* START DATA FOR THIS EXERCISE *

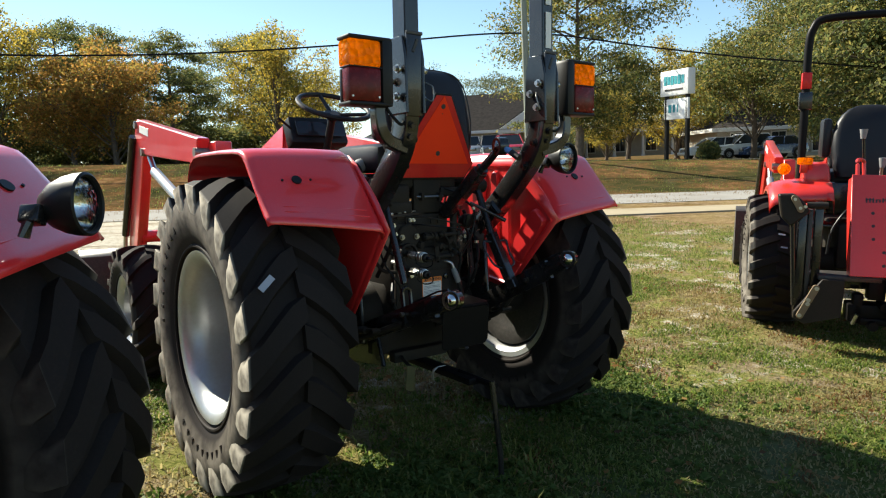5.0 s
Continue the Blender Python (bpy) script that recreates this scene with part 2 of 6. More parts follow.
def smooth_line(points, steps=6):
    """Points along a soft curve through the points given."""
    p = [Vector(q) for q in points]
    p = [p[0] * 2 - p[1]] + p + [p[-1] * 2 - p[-2]]
    line = []
    for i in range(1, len(p) - 2):
        for k in range(steps):
            t = k / steps
            line.append(0.5 * ((2 * p[i]) + (p[i + 1] - p[i - 1]) * t + (2 * p[i - 1] - 5 * p[i] + 4 * p[i + 1] - p[i + 2]) * t * t + (3 * p[i] - p[i - 1] - 3 * p[i + 1] + p[i + 2]) * t ** 3))
    line.append(p[-2])
    return line


def lathe(profile, axis="x", at=(0, 0, 0), count=32, turn=(0, 0, 0), bm=None, caps=True):
    """Turns a profile of (along, radius) about an axis."""
    out = bm or bmesh.new()
    m = pose(*at, *turn)
    rings = []
    for along, r in profile:
        ring = []
        for k in range(count):
            a = 2 * math.pi * k / count
            c, s = math.cos(a) * r, math.sin(a) * r
            v = {"x": (along, c, s), "y": (c, along, s), "z": (c, s, along)}[axis]
            ring.append(out.verts.new(m @ Vector(v)))
        rings.append(ring)
    for a, b in zip(rings, rings[1:]):
        for k in range(count):
            out.faces.new((a[k], a[(k + 1) % count], b[(k + 1) % count], b[k]))
    if caps:
        out.faces.new(rings[0][::-1])
        out.faces.new(rings[-1])
    return out


def plate(outline, thick, plane="yz", at=0.0, bevel=0.004, bm=None):
    """A flat plate cut to an outline, with thickness along the third axis."""
    b = bmesh.new()

    def place(p, q, h):
        return {"yz": (h, p, q), "xz": (p, h, q), "xy": (p, q, h)}[plane]
    low = [b.verts.new(place(p, q, at - thick / 2)) for p, q in outline]
    f = b.faces.new(low)
    made = bmesh.ops.extrude_face_region(b, geom=[f])
    step = Vector(place(0, 0, thick)) - Vector(place(0, 0, 0))
    bmesh.ops.translate(b, vec=step, verts=[v for v in made["geom"] if isinstance(v, bmesh.types.BMVert)])
    if bevel:
        bmesh.ops.bevel(b, geom=b.edges[:], offset=bevel, segments=1, affect="EDGES")
    if bm:
        join(bm, b)
        return bm
    return b


def rounded(w, h, r, steps=4, centre=(0, 0)):
    pts = []
    for cx, cy, a0 in ((w / 2 - r, h / 2 - r, 0), (-w / 2 + r, h / 2 - r, 90), (-w / 2 + r, -h / 2 + r, 180), (w / 2 - r, -h / 2 + r, 270)):
        for i in range(steps + 1):
            a = radians(a0 + 90 * i / steps)
            pts.append((centre[0] + cx + r * math.cos(a), centre[1] + cy + r * math.sin(a)))
    return pts


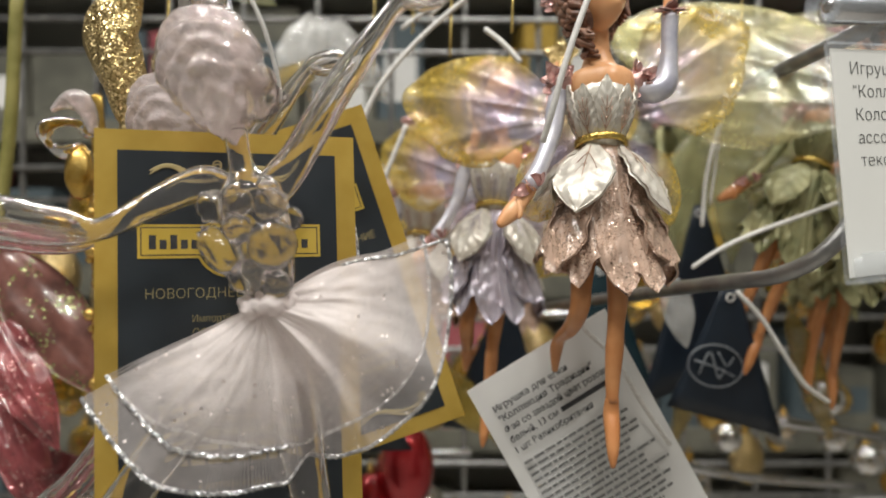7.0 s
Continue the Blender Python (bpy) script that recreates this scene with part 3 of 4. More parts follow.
def wing(bm, sx, x0, z0, rim, size, sweep, mat, droop=0.0):
    """One cast wing: glossy fields sunk between a few thick branching ribs, thin, with a scalloped bead along its rim."""
    uv = bm.loops.layers.uv.verify()
    per, nr = 8, 26
    fan = []
    for s, ((a0, r0), (a1, r1)) in enumerate(zip(rim, rim[1:])):
        for k in range(per):
            t = k / per
            fan.append((a0 + (a1 - a0) * t, (r0 + (r1 - r0) * t) * (1 + 0.022 * math.sin(math.pi * t)), t, s))
    fan.append((*rim[-1], 0.0, len(rim)))
    lay = []
    for side in (0, 1):
        grid = []
        for a, r, t, s in fan:
            row = []
            for j in range(nr + 1):
                q = j / nr
                d = q * r * size
                bend = 7.0 * q * (1 - q)
                u = (s % 2 + t) / 2
                rib = math.exp(-((u if u < 0.5 else 1 - u) / 0.09) ** 2)
                fork = math.exp(-((u - 0.5) / 0.07) ** 2) * max(0.0, min(1.0, (q - 0.55) * 4))
                cell = math.sin(math.pi * u) * (0.75 + 0.5 * math.sin(q * 11 + s // 2 * 1.9 + 2.6 * u))
                bead = math.exp(-((q - 0.965) / 0.03) ** 2)
                h = 6 + sweep * d - 3.4 * math.sin(math.pi * q * 0.85) + (1.25 * cell - 0.6 * rib - 0.45 * fork) * min(1, q * 2.2) * (1 - bead) - 0.6 * bead + 0.16 * math.sin(q * 48 + 3 * t)
                h += 2.2 * math.sin(a * 0.045 + 1.0) * q + side * 0.7
                b = radians(a + bend - droop)
                row.append(bm.verts.new((sx * (x0 + d * math.cos(b)), h, z0 + d * math.sin(b))))
            grid.append(row)
        lay.append(grid)
    n = len(fan) - 1

    def face(vs, ps, flip):
        f = bm.faces.new(vs[::-1] if flip else vs)
        f.material_index = mat
        for lp, p in zip(f.loops, ps[::-1] if flip else ps):
            lp[uv].uv = (p[1] / nr, p[0] / n)

    for side, g in enumerate(lay):
        for i in range(n):
            for j in range(nr):
                ps = [(i, j), (i + 1, j), (i + 1, j + 1), (i, j + 1)]
                face([g[p][q] for p, q in ps], ps, (sx > 0) == (side == 0))
    a, b = lay
    for i in range(n):
        ps = [(i, nr), (i + 1, nr), (i + 1, nr), (i, nr)]
        face([a[i][nr], a[i + 1][nr], b[i + 1][nr], b[i][nr]], ps, sx > 0)
    for i in (0, n):
        for j in range(nr):
            ps = [(i, j), (i, j + 1), (i, j + 1), (i, j)]
            face([a[i][j], a[i][j + 1], b[i][j + 1], b[i][j]], ps, (sx > 0) == (i == 0))


def vein(bm, root, tip, bulge, out, mat, width):
    """The painted rib of a petal with a few side ribs."""
    root, tip = Vector(root), Vector(tip)
    d = (tip - root).normalized()
    o = Vector(out)
    o = (o - d * o.dot(d)).normalized()
    side = d.cross(o)

    def on(t, w):
        return (*(root + (tip - root) * t + side * (w * width / 2) + o * (bulge * math.sin(math.pi * t * 0.9) * (1 - 0.45 * w * w) + 0.12)), 0.16)

    tube(bm, [on(t, 0) for t in (0.06, 0.3, 0.55, 0.8)], mat, 6, 3)
    for t in (0.18, 0.34, 0.5):
        for k in (-1, 1):
            tube(bm, [on(t, 0), on(t + 0.12, 0.22 * k), on(t + 0.26, 0.42 * k)], mat, 5, 2)


def pleats(bm, mat, flare=1.0):
    """The cast skirt under the petals: a pleated bell with a scalloped hem, open below."""
    n, nr = 180, 12
    shells = []
    for inner in (0, 1):
        grid = []
        for j in range(nr + 1):
            q = j / nr
            row = []
            for i in range(n):
                a = 2 * math.pi * i / n
                hem = 31 + 3.0 * math.sin(5 * a + 0.6) + 1.6 * math.sin(11 * a) + 2.5 * math.cos(a + 1.4)
                r = 4.8 + 9.6 * flare * q ** 0.8 + (0.55 * math.cos(30 * a + 4 * math.sin(3 * q)) + 0.9 * math.cos(7 * a + 1)) * q - inner * 0.6
                row.append(bm.verts.new((r * math.cos(a) * 1.12 + 1.0 * q, r * math.sin(a) * 0.86, -1 - (hem - 1) * q)))
            grid.append(row)
        shells.append(grid)
        for j in range(nr):
            for i in range(n):
                k = (i + 1) % n
                f = (grid[j][i], grid[j][k], grid[j + 1][k], grid[j + 1][i])
                bm.faces.new(f if inner else f[::-1]).material_index = mat
    for i in range(n):
        k = (i + 1) % n
        bm.faces.new((shells[0][nr][i], shells[0][nr][k], shells[1][nr][k], shells[1][nr][i])).material_index = mat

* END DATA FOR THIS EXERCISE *

> TASK DETAILS
Do not include the images; transcribe the rest of the listing exactly.

> SOLUTION
5.0 s
Continue the Blender Python (bpy) script that recreates this scene with part 2 of 6. More parts follow.
def smooth_line(points, steps=6):
    """Points along a soft curve through the points given."""
    p = [Vector(q) for q in points]
    p = [p[0] * 2 - p[1]] + p + [p[-1] * 2 - p[-2]]
    line = []
    for i in range(1, len(p) - 2):
        for k in range(steps):
            t = k / steps
            line.append(0.5 * ((2 * p[i]) + (p[i + 1] - p[i - 1]) * t + (2 * p[i - 1] - 5 * p[i] + 4 * p[i + 1] - p[i + 2]) * t * t + (3 * p[i] - p[i - 1] - 3 * p[i + 1] + p[i + 2]) * t ** 3))
    line.append(p[-2])
    return line


def lathe(profile, axis="x", at=(0, 0, 0), count=32, turn=(0, 0, 0), bm=None, caps=True):
    """Turns a profile of (along, radius) about an axis."""
    out = bm or bmesh.new()
    m = pose(*at, *turn)
    rings = []
    for along, r in profile:
        ring = []
        for k in range(count):
            a = 2 * math.pi * k / count
            c, s = math.cos(a) * r, math.sin(a) * r
            v = {"x": (along, c, s), "y": (c, along, s), "z": (c, s, along)}[axis]
            ring.append(out.verts.new(m @ Vector(v)))
        rings.append(ring)
    for a, b in zip(rings, rings[1:]):
        for k in range(count):
            out.faces.new((a[k], a[(k + 1) % count], b[(k + 1) % count], b[k]))
    if caps:
        out.faces.new(rings[0][::-1])
        out.faces.new(rings[-1])
    return out


def plate(outline, thick, plane="yz", at=0.0, bevel=0.004, bm=None):
    """A flat plate cut to an outline, with thickness along the third axis."""
    b = bmesh.new()

    def place(p, q, h):
        return {"yz": (h, p, q), "xz": (p, h, q), "xy": (p, q, h)}[plane]
    low = [b.verts.new(place(p, q, at - thick / 2)) for p, q in outline]
    f = b.faces.new(low)
    made = bmesh.ops.extrude_face_region(b, geom=[f])
    step = Vector(place(0, 0, thick)) - Vector(place(0, 0, 0))
    bmesh.ops.translate(b, vec=step, verts=[v for v in made["geom"] if isinstance(v, bmesh.types.BMVert)])
    if bevel:
        bmesh.ops.bevel(b, geom=b.edges[:], offset=bevel, segments=1, affect="EDGES")
    if bm:
        join(bm, b)
        return bm
    return b


def rounded(w, h, r, steps=4, centre=(0, 0)):
    pts = []
    for cx, cy, a0 in ((w / 2 - r, h / 2 - r, 0), (-w / 2 + r, h / 2 - r, 90), (-w / 2 + r, -h / 2 + r, 180), (w / 2 - r, -h / 2 + r, 270)):
        for i in range(steps + 1):
            a = radians(a0 + 90 * i / steps)
            pts.append((centre[0] + cx + r * math.cos(a), centre[1] + cy + r * math.sin(a)))
    return pts


7.0 s
Continue the Blender Python (bpy) script that recreates this scene with part 3 of 4. More parts follow.
def wing(bm, sx, x0, z0, rim, size, sweep, mat, droop=0.0):
    """One cast wing: glossy fields sunk between a few thick branching ribs, thin, with a scalloped bead along its rim."""
    uv = bm.loops.layers.uv.verify()
    per, nr = 8, 26
    fan = []
    for s, ((a0, r0), (a1, r1)) in enumerate(zip(rim, rim[1:])):
        for k in range(per):
            t = k / per
            fan.append((a0 + (a1 - a0) * t, (r0 + (r1 - r0) * t) * (1 + 0.022 * math.sin(math.pi * t)), t, s))
    fan.append((*rim[-1], 0.0, len(rim)))
    lay = []
    for side in (0, 1):
        grid = []
        for a, r, t, s in fan:
            row = []
            for j in range(nr + 1):
                q = j / nr
                d = q * r * size
                bend = 7.0 * q * (1 - q)
                u = (s % 2 + t) / 2
                rib = math.exp(-((u if u < 0.5 else 1 - u) / 0.09) ** 2)
                fork = math.exp(-((u - 0.5) / 0.07) ** 2) * max(0.0, min(1.0, (q - 0.55) * 4))
                cell = math.sin(math.pi * u) * (0.75 + 0.5 * math.sin(q * 11 + s // 2 * 1.9 + 2.6 * u))
                bead = math.exp(-((q - 0.965) / 0.03) ** 2)
                h = 6 + sweep * d - 3.4 * math.sin(math.pi * q * 0.85) + (1.25 * cell - 0.6 * rib - 0.45 * fork) * min(1, q * 2.2) * (1 - bead) - 0.6 * bead + 0.16 * math.sin(q * 48 + 3 * t)
                h += 2.2 * math.sin(a * 0.045 + 1.0) * q + side * 0.7
                b = radians(a + bend - droop)
                row.append(bm.verts.new((sx * (x0 + d * math.cos(b)), h, z0 + d * math.sin(b))))
            grid.append(row)
        lay.append(grid)
    n = len(fan) - 1

    def face(vs, ps, flip):
        f = bm.faces.new(vs[::-1] if flip else vs)
        f.material_index = mat
        for lp, p in zip(f.loops, ps[::-1] if flip else ps):
            lp[uv].uv = (p[1] / nr, p[0] / n)

    for side, g in enumerate(lay):
        for i in range(n):
            for j in range(nr):
                ps = [(i, j), (i + 1, j), (i + 1, j + 1), (i, j + 1)]
                face([g[p][q] for p, q in ps], ps, (sx > 0) == (side == 0))
    a, b = lay
    for i in range(n):
        ps = [(i, nr), (i + 1, nr), (i + 1, nr), (i, nr)]
        face([a[i][nr], a[i + 1][nr], b[i + 1][nr], b[i][nr]], ps, sx > 0)
    for i in (0, n):
        for j in range(nr):
            ps = [(i, j), (i, j + 1), (i, j + 1), (i, j)]
            face([a[i][j], a[i][j + 1], b[i][j + 1], b[i][j]], ps, (sx > 0) == (i == 0))


def vein(bm, root, tip, bulge, out, mat, width):
    """The painted rib of a petal with a few side ribs."""
    root, tip = Vector(root), Vector(tip)
    d = (tip - root).normalized()
    o = Vector(out)
    o = (o - d * o.dot(d)).normalized()
    side = d.cross(o)

    def on(t, w):
        return (*(root + (tip - root) * t + side * (w * width / 2) + o * (bulge * math.sin(math.pi * t * 0.9) * (1 - 0.45 * w * w) + 0.12)), 0.16)

    tube(bm, [on(t, 0) for t in (0.06, 0.3, 0.55, 0.8)], mat, 6, 3)
    for t in (0.18, 0.34, 0.5):
        for k in (-1, 1):
            tube(bm, [on(t, 0), on(t + 0.12, 0.22 * k), on(t + 0.26, 0.42 * k)], mat, 5, 2)


def pleats(bm, mat, flare=1.0):
    """The cast skirt under the petals: a pleated bell with a scalloped hem, open below."""
    n, nr = 180, 12
    shells = []
    for inner in (0, 1):
        grid = []
        for j in range(nr + 1):
            q = j / nr
            row = []
            for i in range(n):
                a = 2 * math.pi * i / n
                hem = 31 + 3.0 * math.sin(5 * a + 0.6) + 1.6 * math.sin(11 * a) + 2.5 * math.cos(a + 1.4)
                r = 4.8 + 9.6 * flare * q ** 0.8 + (0.55 * math.cos(30 * a + 4 * math.sin(3 * q)) + 0.9 * math.cos(7 * a + 1)) * q - inner * 0.6
                row.append(bm.verts.new((r * math.cos(a) * 1.12 + 1.0 * q, r * math.sin(a) * 0.86, -1 - (hem - 1) * q)))
            grid.append(row)
        shells.append(grid)
        for j in range(nr):
            for i in range(n):
                k = (i + 1) % n
                f = (grid[j][i], grid[j][k], grid[j + 1][k], grid[j + 1][i])
                bm.faces.new(f if inner else f[::-1]).material_index = mat
    for i in range(n):
        k = (i + 1) % n
        bm.faces.new((shells[0][nr][i], shells[0][nr][k], shells[1][nr][k], shells[1][nr][i])).material_index = mat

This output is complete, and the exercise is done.